Thursday, July 17, 2008

Four's (part of) a Crowd...(7)

Today the opposite of tomato is Heaps of Sheeps



graphite, putty eraser & watercolour/30x20cm
original source: 'The Guardian' 16/06/08

Continuing the sequence of drawings transcribed from the large-scale photographic original, again in synecdochical part-for-the-whole mode courtesy of the basic grid format. In this instance, although not all the figures' faces are visible, as has been the case previously, this nevertheless seems to create a pleasing, 'human' dynamic between them.

Soundtrack:


Robert Wyatt 'His Greatest Misses'
Tunng 'Good Arrows'
Rachel Unthank & the Winterset 'The Bairns'


A visit to the local library resulted in the loaning of a couple of CDs from the available stock:
Robert Wyatt's self-chosen 'greatest misses', not least because the realisation dawned that I didn't have any of the man's music on CD, despite once owning some on vinyl, in the good old days, a grave omission indeed. How delightful to be reunited with the gorgeous & somehow very poignant reading of 'At Last I Am Free' (one of those worth-the-price-on-its-own, every-music-collection-must-have classics) & also, of course, RW's unsurpassable, heartrending interpretation of Elvis Costello's 'Shipbuilding', a song to which his singularly plaintive tones are perfectly suited to extracting maximum, thoughtful, subdued emotion (EC's own reading always seeming just a little bit too polished &, perhaps, 'cabaret' in comparison, for all of Chet Baker's exquisite contribution) & a veritable treasure trove of other absolutely unique, magical 'songs' or, perhaps more appropriately with many examples, musical works that follow their own idiosyncratic course.
Particularly of such nature, having the opportunity to hear his 'Sea Song' then inspired a comparative listen to Rachel Unthank's thus-far more familiar interpretation of the original, a good excuse to listen to another fine, rolling album of 'otherness' again.
The reflective, philosophically-inclined 'Free Will & Testament' features such an apposite lyric in "Demented forces push me madly round a treadmill", perfectly summing up the nature of much of one's modern, daily life & its insistent, clamouring commitments - "Let me off, please, I am so tired", indeed: how vital the privilege of retreating into art & one's world of, of drawing, & research, & books, & music, & cinema, the saving graces.

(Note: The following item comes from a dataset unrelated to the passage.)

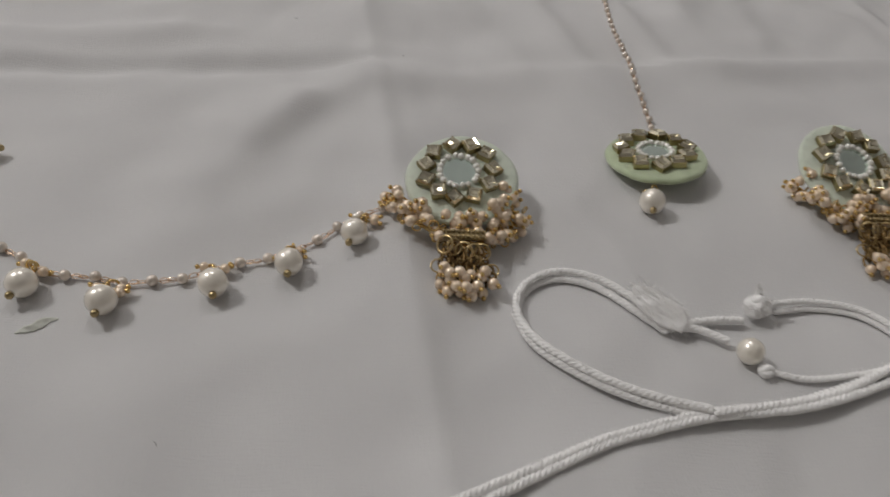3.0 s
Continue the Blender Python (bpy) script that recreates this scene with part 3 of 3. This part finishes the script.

Approaching the end of the 3rd of 9 weeks' summer break from the mostly enervating demands of the day job, I probably shouldn't complain, but still how I envied Stanley Kubrick's creative reclusiveness as alluded to in Jon Ronson's recent, intriguing TV documentary on More4, featuring the director's extensive store of archive boxes, a fascinating collection of research & other material, with such intense attention to detail, allowing intimate access to the creative process & the nature of, now in the possession of London's University of the Arts.

And Tunng - only previously, intriguingly, experienced in remixed form - & their contemporary, urban take on the tradition of folk (see also The Winterset's approach to, different, more obviously traditional in nature, but again 'expansive' in its scope), jolly good stuff, an engaging sort-of slightly skewed mix of the acoustic & electronic, great groove & relaxed ambience, frequently conversational in tone (&, indeed, form), especially sympathetic to the drawing process.